# Vector space isomorphic to R^n+1

• Oct 24th 2010, 05:29 PM
osodud
Vector space isomorphic to R^n+1
Hello

Let $\displaystyle P_n (R)= \left\{{a_0 + a_1x + a_2x^2 + ... + a_nx^n: a_i \in{R}}\right\}$ be our set.

The sum and the scalar product are defined normally.

How can i prove that this set is with those operations is isomorphic to$\displaystyle R^n^+^1$ ?

Thanks
• Oct 24th 2010, 06:08 PM
TheEmptySet
Quote:

Originally Posted by osodud
Hello

Let $\displaystyle P_n (R)= \left\{{a_0 + a_1x + a_2x^2 + ... + a_nx^n: a_i \in{R}}\right\}$ be our set.

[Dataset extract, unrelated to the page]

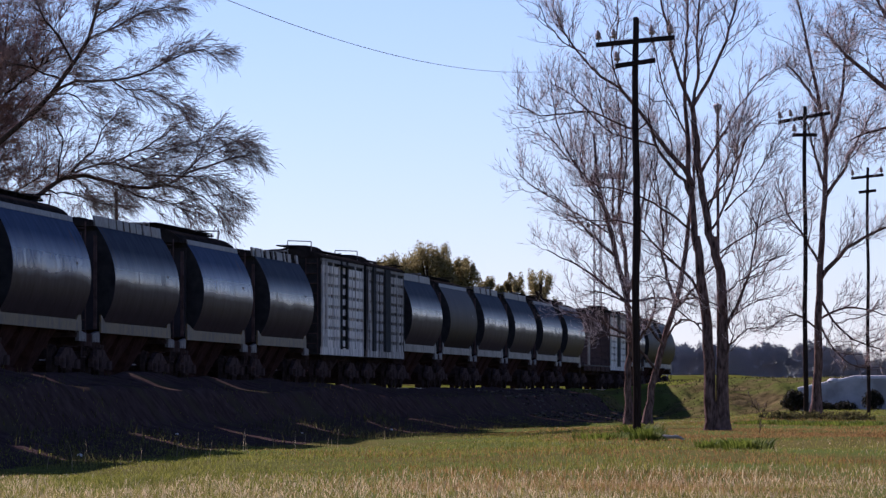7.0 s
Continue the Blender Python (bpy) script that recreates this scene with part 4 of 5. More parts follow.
tree.limb(0.03, 0.01, True, (-0.96, 0.0, 6.08), (-2.11, -0.15, 6.78), (-2.85, -0.3, 7.25), (-3.48, -0.45, 7.67), (-3.84, -0.6, 8.08))
tree.limb(0.025, 0.01, True, (-1.66, 0.0, 7.67), (-2.47, 0.27, 8.72), (-3.02, 0.53, 9.3), (-3.32, 0.8, 10.07))
tree.grow("bare_tree", "smaller bare tree with two leaning stems near the track", M_BARK, M_TWIG, 12, (16, 9, 3), ((0.9, 2.3), (0.3, 1.0), (0.12, 0.34)), 0.35, -0.2, 0.0038, 0.58, (0.45, 1.1), fat=0.0058)

tree = BareTree(-6.93, 167.0)
tree.limb(0.16, 0.095, False, (-0.06, 0, -0.06), (0.04, 0, 2.18), (0.09, 0, 4.46), (0.21, 0, 6.55))
tree.limb(0.095, 0.03, True, (0.21, 0, 6.55), (0.32, 0.05, 8.07), (0.3, 0.1, 9.4), (0.09, 0.15, 10.73), (-0.16, 0.2, 11.87), (-0.43, 0.25, 13.21), (-0.77, 0.3, 14.54))
tree.limb(0.08, 0.02, True, (0.3, 0, 9.01), (0.75, 0.27, 10.17), (0.93, 0.53, 11.7), (1.3, 0.8, 13.63))
tree.limb(0.07, 0.02, True, (0.15, -0, 10.34), (-0.26, -0.2, 11.05), (-0.59, -0.4, 11.49), (-0.96, -0.6, 11.89))
tree.limb(0.09, 0.02, True, (0.13, -0, 4.65), (0.77, -0.2, 5.4), (1.34, -0.4, 5.87), (2.29, -0.6, 6.34), (3.24, -0.8, 6.52))
tree.limb(0.07, 0.015, True, (0.25, 0, 7.3), (0.94, 0.2, 8.45), (1.6, 0.4, 9.7), (2.07, 0.6, 10.57))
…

The sum and the scalar product are defined normally.

How can i prove that this set is with those operations is isomorphic to$\displaystyle R^n^+^1$ ?

Thanks

Does the map

$\displaystyle T:\mathbb{P}_n \to \mathnn{R^{n+1}}$ defined by

$\displaystyle T(ax^j)=\underbrace{(0,0,...,a,0,...,0))}_{\text{ a is in the j+1 component}}$
Does this define an isomorphism?
• Oct 25th 2010, 05:16 AM
HallsofIvy
A very general and not very difficult theorem- if two finite dimensional vector spaces have the same dimension, then they are isomorphic.

That is, if U has dimension n, then it has a basis $\displaystyle \{u_1, u_2, \cdot\cdot\cdot, u_n\}$. If V also has dimension n, then it has a basis $\displaystyle \{v_1, v_2, \cdot\cdot\cdot, \v_n\}$. The function, $\displaystyle f:U\to V$, defined by $\displaystyle f(u_i)= v_i$ and extended "by linearity" is an isomorphism.